In contrast, Chanukah focuses upon an historical religious conflict. The Hellenists were not bent upon destroying the Jewish people. They sought to convert us to their world view. This was a conflict between perspectives and cultures. The Hellenists directed their aggression against our Torah. They suppressed Torah study and observance and they defiled the Bait HaMikdash – the Sacred Temple. This battle was over religious issues.
This difference between the two conflicts is reflected in the way they are respectively described in the Al HaNisim prayer. The Chanukah victory is not described merely in military terms – the few and weak overcame the strong and the many. It is described in religious and moral terms. The righteous overcame the wicked and the sacred vanquished the defiled. Why is this religious/moral paradigm employed? It provides a description of the conflict – it was religious in nature.
The Chanukah victory sanctified Hashem’s name
Understanding this difference between the two conflicts explains another aspect of their respective treatments in the Al HaNisim prayer. The defeat of Haman and the preservation of the Jewish people is not characterized in the Al HaNisim prayer as a sanctification of Hashem’s name. This is because the overt conflict was not focused upon good versus evil. It was a conflict between two peoples. The defeat of the Hellenists is described as a sanctification of Hashem’s name because this conflict was focused upon issues of right and wrong, good and evil. It is the triumph of righteousness over wickedness that sanctifies Hashem’s name.

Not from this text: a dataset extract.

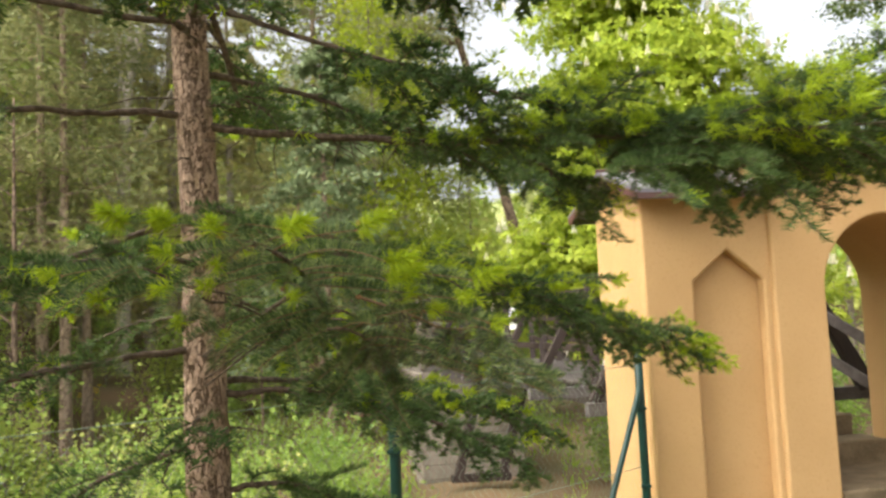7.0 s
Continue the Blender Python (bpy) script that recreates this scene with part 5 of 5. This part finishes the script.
for az, d, k, s in ((53, 12.0, 1, 1.3), (56.5, 13.0, 1, 1.25), (50, 14.5, 2, 1.1), (61, 12.5, 1, 1.1)):
    bush(k, *polar(az, d), s, az)
for az in range(20, 67, 4):
    for d0 in (10.2, 13.5, 18.0):
        bush(rw.choice((0, 0, 2, 2, 0)) if d0 > 12 else 0, *polar(az + rw.uniform(-2, 2), d0 + rw.uniform(-1.2, 1.2)), rw.uniform(0.55, 1.0) * (0.75 if d0 < 13 else 1.1), rw.uniform(0, 6.28))
for az in range(19, 42, 4):
    for d0 in (19.0, 31.0):
        bush(rw.choice((0, 0, 2)), *polar(az + rw.uniform(-1.2, 1.2), d0 + rw.uniform(-1.5, 1.5)), rw.uniform(1.0, 1.5), rw.uniform(0, 6.28))
for az in range(-24, 10, 4):
    bush(rw.choice((0, 2)), *polar(az, 28 + rw.uniform(-2, 2)), rw.uniform(0.9, 1.5), rw.uniform(0, 6.28))
bush(0, -0.02, 22.3, 0.62, 1.0)
bush(0, *tuple(gw(4.2, 4.2))[:2], 1.0, 2.0)
bush(0, *tuple(gw(3.9, 6.5))[:2], 1.1, 3.0)
bush(2, *tuple(gw(4.2, 8.6))[:2], 1.3, 4.0)
bush(0, *tuple(gw(3.6, 10.5))[:2], 1.4, 5.0)

# ---- grass ----
rg = np.random.default_rng(91)
ng = 38000
gx, gy = rg.uniform(-6, 3.2, ng), rg.uniform(0.2, 13, ng)
gx[26000:], gy[26000:] = rg.uniform(-15, 1, ng - 26000), rg.uniform(6, 25, ng - 26000)
vg = (gx - 0.988) * GV.x + (gy - 5.355) * GV.y
ug = (gx - 0.988) * GU.x + (gy - 5.355) * GU.y
patchy = np.array([noise.noise(Vector((a * 0.7, b * 0.7, 0))) for a, b in zip(gx, gy)])
keep = ~((vg > -1.8) & (vg < 0) & (ug > 0.6)) & ~((vg > -0.45) & (vg < 3.0) & (ug > -0.1) & (ug < 4.3)) & ~((vg > 2.0) & (vg < 14) & (ug > -0.1) & (ug < 3.4) & (patchy < 0.42)) & (patchy > -0.28)
gx, gy = gx[keep], gy[keep]
P = np.stack([gx, gy, ground_z(gx, gy) - 0.01], -1)
D = unit(rg.normal(0, 0.35, P.shape) + np.array([0, 0, 1.0]))
grass = new("grass", quad_mesh("grass", *blades(P, D, rg.uniform(0.08, 0.30, len(P)), np.where(gy > 9, 0.022, 0.010), rg.normal(0, 1, P.shape), rg.normal(0, 0.5, P.shape)), GRASS))
tagged(grass, "patchy green grass with dry blades", "grass", kind="stuff")

# yellow flowers beyond the fence
rfl = random.Random(14)
FLOWERS = (-13.9, 24.1)
clump = root("flower_clump", (*FLOWERS, float(ground_z(*FLOWERS))), "low clump of yellow wild flowers in grass", "flowers")
for i in range(22):
    x, y, h = rfl.gauss(0, 0.42), rfl.gauss(0, 0.25), rfl.uniform(0.45, 0.9)
    path = bez((x, y, -0.03), (x + rfl.uniform(-.03, .03), y, h * 0.5), (x + rfl.uniform(-.05, .05), y + rfl.uniform(-.05, .05), h), 5)
    child("stalk", quad_mesh("stalk", *tube(path, np.linspace(0.004, 0.003, 5), 5), GRASS), clump)
    ring = []
    for a in range(14):
        an = a * 2 * math.pi / 14
        d = np.array([math.cos(an), math.sin(an), 0.25 + 0.3 * (a % 2)])
        p, s = path[-1], np.array([-math.sin(an), math.cos(an), 0])
        ring.append(([p, p + d * 0.045 + s * 0.018, p + d * 0.085, p + d * 0.045 - s * 0.018], [[0, 1, 2, 3]]))
    child("flower_head", quad_mesh("flower_head", *merge(ring), DANDELION), clump)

The foundation of our enemies’ hatred
As noted above, both conflicts were motivated by religious antipathies. They differ in the manner in which the religious resentments were expressed. Haman’s strategy was to destroy our nation. The Assyrian Hellenists sought to uproot our commitment to our Torah. In both instances we survived and our enemies were defeated. These are two of many instances in which our enemies have tried to destroy us. We have survived these countless persecutions only through the intervention of Hashem. However, despite the incessant nature of the antipathy directed against our people, we have reason to actually derive solace from our historical plight. If our enemies truly believed in the superiority of their own world-view, they would have no reason to wish to destroy us. They would merely dismiss us as a clan of primitives. Why did Haman and the Hellenists not merely ignore us? Implicitly expressed in our enemies’ consistent hatred and aggression is their acknowledgment of their insecurities. Haman, the Assyrians, and so many other subsequent adversaries could not dismiss us because they knew deep in their hearts that we represent a truth that they could not ignore and that threatened their own world-view. So, although we continue to be the target of hatred and aggression, we receive some comfort. We know that their regard for the truth of our Torah underlies their behavior.